The questions shared below are suggestions for prompting students to identify, explain and challenge their thinking. Open-ended questions, which invite students to add detail to their response, also work to move student thinking deeper. The more effective questions we ask, the more we model for children that asking questions, when engaging with a text, is how we move beyond simply enjoying it to understanding it.

You don’t have to have all the answers. You only need to know the questions to ask.”


Primary Questions:

  1. Who is talking?
  2. Who is not talking?
  3. If someone else were to tell this story, what would they say? How do you know?
  4. How would you tell this story?
  5. What does the author think we already know or understand? How do you know?
  6. What does the illustrator think we already know or understand? How do you know?
  7. What do we now know about the author and/or the illustrator?
  8. What have we learned about ourselves? About the world?

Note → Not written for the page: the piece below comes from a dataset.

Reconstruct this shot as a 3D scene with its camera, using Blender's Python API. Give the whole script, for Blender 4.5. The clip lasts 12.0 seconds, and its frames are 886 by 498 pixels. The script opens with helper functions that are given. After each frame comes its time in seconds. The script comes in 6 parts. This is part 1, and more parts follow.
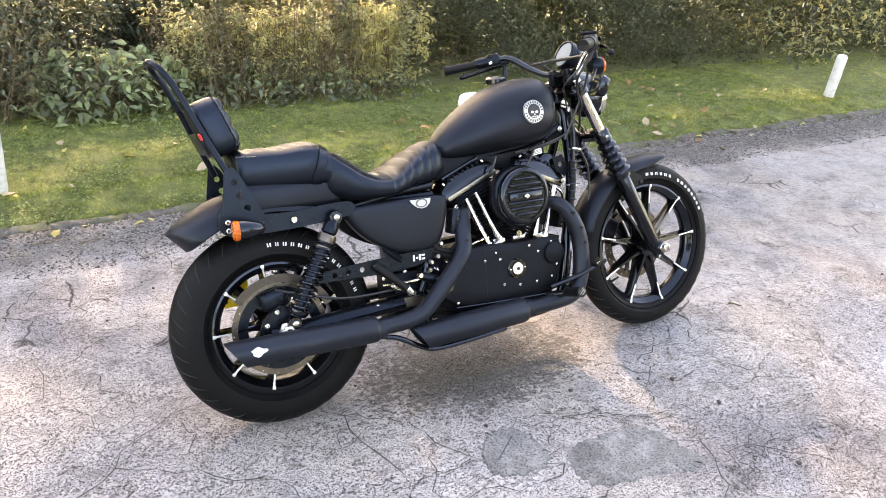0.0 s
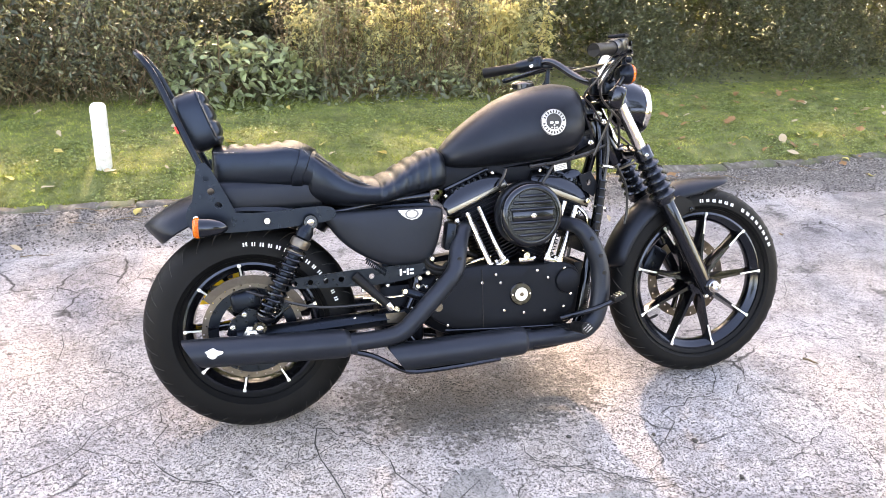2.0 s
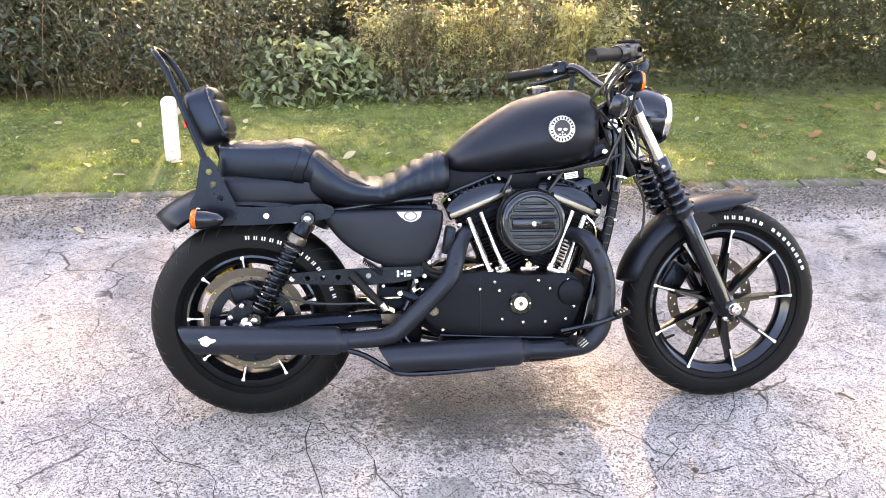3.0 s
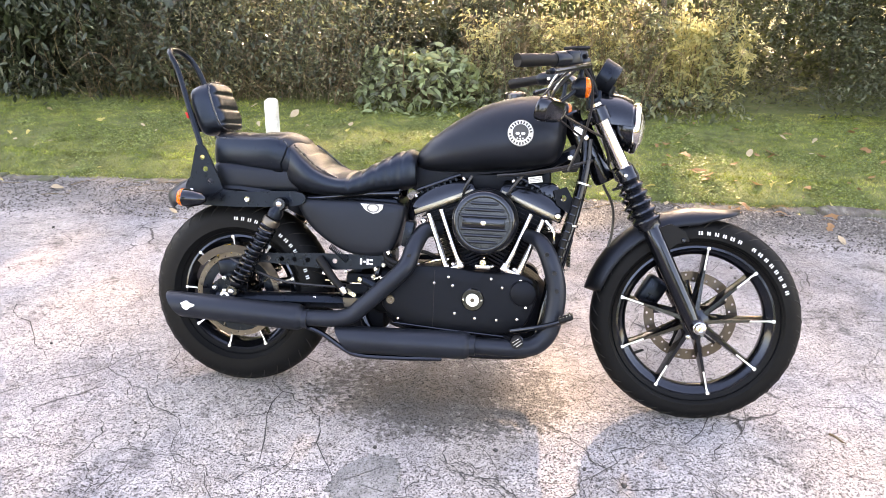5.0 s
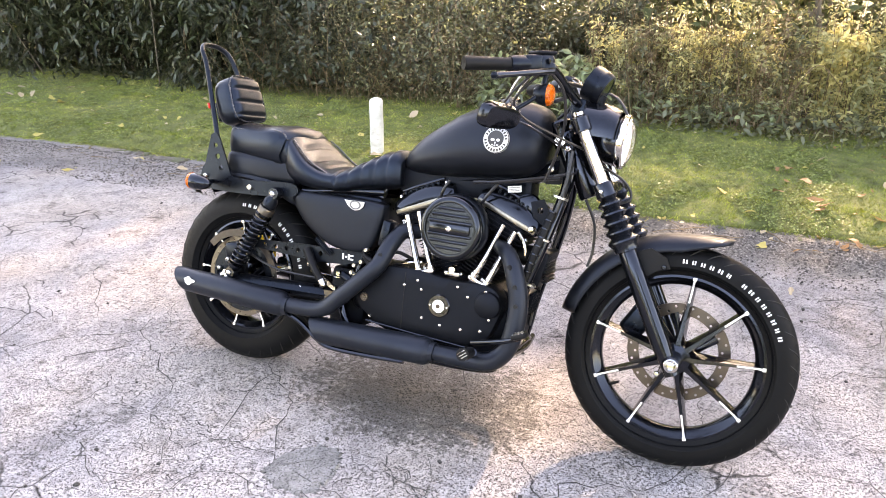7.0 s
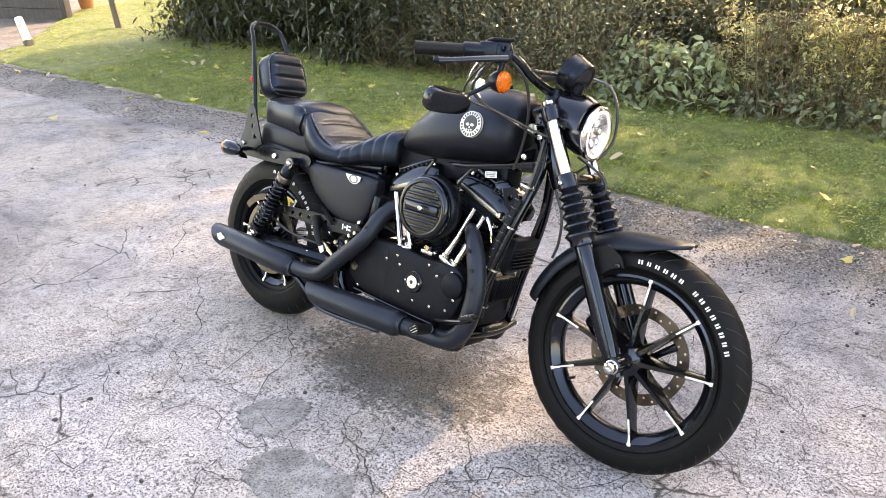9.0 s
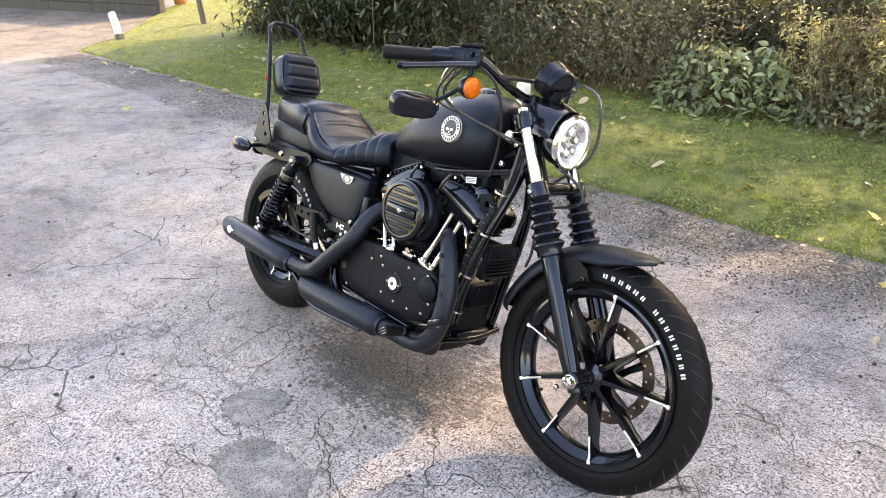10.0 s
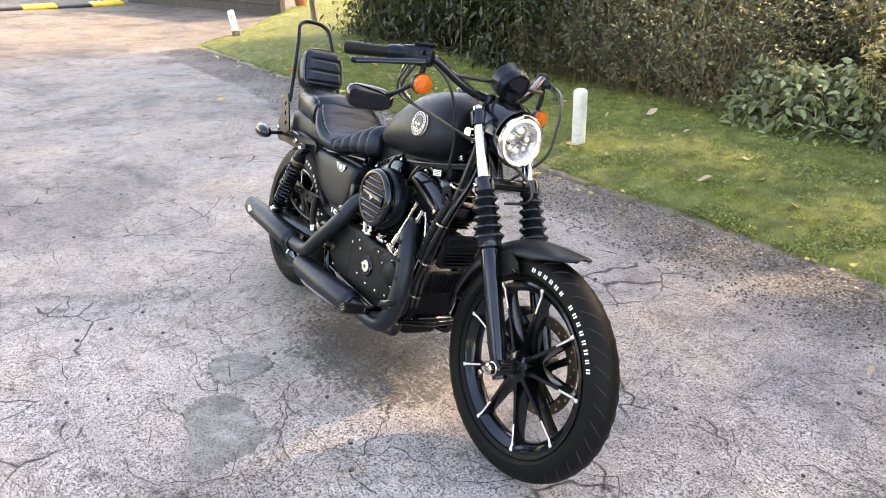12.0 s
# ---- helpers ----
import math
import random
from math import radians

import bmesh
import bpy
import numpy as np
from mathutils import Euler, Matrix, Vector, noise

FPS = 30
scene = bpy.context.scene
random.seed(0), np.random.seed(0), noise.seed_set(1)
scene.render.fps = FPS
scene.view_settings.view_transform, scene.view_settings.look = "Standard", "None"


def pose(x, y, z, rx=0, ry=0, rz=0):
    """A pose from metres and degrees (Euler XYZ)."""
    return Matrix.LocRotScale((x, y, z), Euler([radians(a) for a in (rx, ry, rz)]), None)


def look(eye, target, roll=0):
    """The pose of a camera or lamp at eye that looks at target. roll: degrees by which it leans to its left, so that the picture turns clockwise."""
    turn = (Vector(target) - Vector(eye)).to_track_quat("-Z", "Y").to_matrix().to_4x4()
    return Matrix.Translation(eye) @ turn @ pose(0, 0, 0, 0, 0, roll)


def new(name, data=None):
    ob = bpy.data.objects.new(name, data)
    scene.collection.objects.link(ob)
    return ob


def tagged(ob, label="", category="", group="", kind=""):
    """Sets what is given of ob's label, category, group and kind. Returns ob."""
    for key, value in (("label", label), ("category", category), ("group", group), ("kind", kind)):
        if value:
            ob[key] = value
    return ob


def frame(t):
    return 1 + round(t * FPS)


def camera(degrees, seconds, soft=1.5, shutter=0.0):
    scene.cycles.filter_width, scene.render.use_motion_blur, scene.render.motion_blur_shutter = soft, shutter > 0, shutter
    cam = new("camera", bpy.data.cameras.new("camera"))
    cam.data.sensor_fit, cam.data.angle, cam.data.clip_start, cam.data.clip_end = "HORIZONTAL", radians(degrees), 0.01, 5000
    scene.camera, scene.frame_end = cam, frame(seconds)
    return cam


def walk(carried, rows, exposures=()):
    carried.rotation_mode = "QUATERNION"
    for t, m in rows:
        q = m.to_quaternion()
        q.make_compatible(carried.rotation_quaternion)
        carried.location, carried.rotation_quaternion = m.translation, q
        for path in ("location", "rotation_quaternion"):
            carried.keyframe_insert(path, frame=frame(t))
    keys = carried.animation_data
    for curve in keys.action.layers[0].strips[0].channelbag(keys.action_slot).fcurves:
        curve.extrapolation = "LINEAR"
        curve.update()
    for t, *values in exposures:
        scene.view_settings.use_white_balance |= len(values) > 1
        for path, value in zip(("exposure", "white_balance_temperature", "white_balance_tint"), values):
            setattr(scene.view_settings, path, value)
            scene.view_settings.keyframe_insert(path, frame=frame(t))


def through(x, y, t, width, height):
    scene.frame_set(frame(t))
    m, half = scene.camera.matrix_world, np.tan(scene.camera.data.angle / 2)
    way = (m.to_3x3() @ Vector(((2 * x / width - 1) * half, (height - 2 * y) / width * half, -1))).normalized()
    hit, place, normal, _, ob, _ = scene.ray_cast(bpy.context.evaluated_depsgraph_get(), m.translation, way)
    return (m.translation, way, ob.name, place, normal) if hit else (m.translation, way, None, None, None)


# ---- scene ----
from mathutils.bvhtree import BVHTree

# The world lies along the motorcycle: x ahead of it, y to its left (towards the verge), z up.
cam = camera(62.5, 12.0, 0.6)
METRES, EYE, TILT, LEAN, TURN = 3.846, 1.5, 0.0, 0.0, -30.1
ROWS = [
    (0.0, 0.0, 0.0, 0.0, 1.09, -24.69, -2.37),
    (0.5, 0.0232, 0.0262, -0.0022, 3.44, -25.08, -2.4),
    (1.0, 0.0465, 0.0495, -0.002, 6.64, -25.39, -2.29),
    (1.5, 0.0778, 0.0621, -0.0039, 10.62, -25.47, -2.06),
    (2.0, 0.1336, 0.0695, -0.0017, 15.01, -25.37, -1.83),
    (2.5, 0.1795, 0.0789, 0.0019, 19.31, -25.31, -1.66),
    (3.0, 0.2063, 0.0995, -0.0009, 23.28, -25.36, -1.44),
    (5.0, 0.375, 0.1592, -0.0008, 37.62, -24.44, 0.09),
    (5.5, 0.4057, 0.1738, 0.0002, 41.17, -24.03, 0.23),
    (6.0, 0.4299, 0.2098, -0.0058, 44.92, -23.79, 0.33),
    (6.5, 0.4572, 0.2514, -0.0032, 48.9, -23.74, 0.52),
    (7.0, 0.4926, 0.2867, -0.0076, 53.05, -23.77, 0.8),
    (7.5, 0.5458, 0.3238, -0.0062, 57.15, -23.9, 1.01),
    (9.5, 0.5949, 0.4609, -0.0049, 71.57, -25.03, 1.76),
    (10.0, 0.6156, 0.5048, -0.0034, 75.17, -24.82, 1.82),
    (10.5, 0.6501, 0.5414, 0.0015, 78.33, -24.48, 1.79),
    (11.0, 0.671, 0.5627, -0.0015, 80.88, -24.28, 1.61),
    (11.5, 0.6723, 0.5852, -0.0049, 82.98, -24.18, 1.44),
    (12.0, 0.6727, 0.6222, -0.007, 85.16, -24.04, 1.38),
]
walk(cam, [(t, pose(-0.548, -1.972, EYE, TILT, LEAN, TURN) @ pose(METRES * x, METRES * y, METRES * z, 90 + pitch, roll, yaw)) for t, x, y, z, yaw, pitch, roll in ROWS], [(0, 3.57, 10100, 21), (2.5, 3.91, 10000, 24), (5.5, 3.80, 10300, 25), (7.5, 3.73, 10300, 25), (9.5, 3.50, 10300, 20), (12, 3.40, 10400, 20)])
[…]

Middle (Junior) Questions:

  1. Whose voice(s) is/are heard in the text?
  2. Whose voice(s) is/are not heard? Why not?
  3. What assumptions has the author made about what we already know or believe? How do you know?
  4. What assumptions has the illustrator made about what we already know or believe? How do you know?
  5. What is the point-of-view shared in the book? How do you know?
  6. What would this text look like if it were written from another perspective? What details would you include and why?
  7. What did you find challenging about this text? Why?
  8. What might other people find challenging? Why?

Intermediate/Senior Questions:

  1. What is the author’s point of view? What is the illustrator’s point of view? What is your evidence?
  2. What biases (cultural, linguistic, gender, ability, sexual orientation, religious etc. values and beliefs) do you, as the reader, bring to the text?
  3. What assumptions, beliefs and values does the author bring to the text? What is your evidence?
  4. What assumptions, beliefs and values does the illustrator bring to the text? What is your evidence?
  5. What assumptions, beliefs and values does the author make about the reader? What is your evidence?
  6. What assumptions, beliefs and values does the illustrator make about the reader? What is your evidence?
  7. Why has the author chosen to convey the main message or theme as they have? What is their purpose?
  8. What role does the publisher play in perpetuating messages in the text?
  9. What other questions might you, as a critical consumer, ask of the text?